The goal of Lytro is to bring light field and computational photography technologies to the world for everyone to enjoy. In realizing this goal, our engineers have encountered and resolved countless challenges that were once unimaginable in the lab environment.
In this blog post, we would like to share the results of one particular project conducted by Lytro: modeling the light field camera. In the process of building light field cameras and processing light field data, we found that our existing light field model could not accurately predict system performance and that image resolution usually exceeded limitations set by previous models.
Establishing an accurate model is crucial for Lytro as we need it for designing reliable light field cameras. Chia-Kai Liang, architect of the Lytro Computational Photography Group, and Prof. Ravi Ramamoorthi of UCSD, distinguished researcher in computer graphics, teamed up together to build a more accurate model. What we found was that the full spatial and angular photo sensor sensitivity profile must be considered in accurately modeling the light field camera. This is particularly important when a light ray’s contribution to the light field data depends on its hitting a specific location and angle on the sensor surface. All of these variations play important roles in determining the performance of the light field camera. While this idea that the performance of the conventional 2D cameras depends on the spatial sensor fill-rate and that a 4D light field camera should depend on both the spatial and angular sensor sensitivities is somewhat intuitive in hindsight, no previous model had ever taken this vital information into account.
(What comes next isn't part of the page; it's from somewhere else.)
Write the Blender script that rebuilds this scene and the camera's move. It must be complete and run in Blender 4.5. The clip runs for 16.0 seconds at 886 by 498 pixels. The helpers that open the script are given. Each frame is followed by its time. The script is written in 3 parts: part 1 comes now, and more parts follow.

We have since built a new simulation system, based on this new observation, that much more accurately predicts the results of our physical camera. Furthermore, the model also enables us to virtually test and evaluate different light field camera designs without the requirement of physical prototypes or data collection.
We believe this model will be useful not only to us, but to everybody exploring the world of computational photography and would like to share our findings. Our paper describing the details of this work has been accepted by ACM Transaction on Graphics, the highest-tier of scientific journals in computer graphics. We hope it can help researchers to re-think how light field cameras are modeled and inspire even more interesting work in computational photography.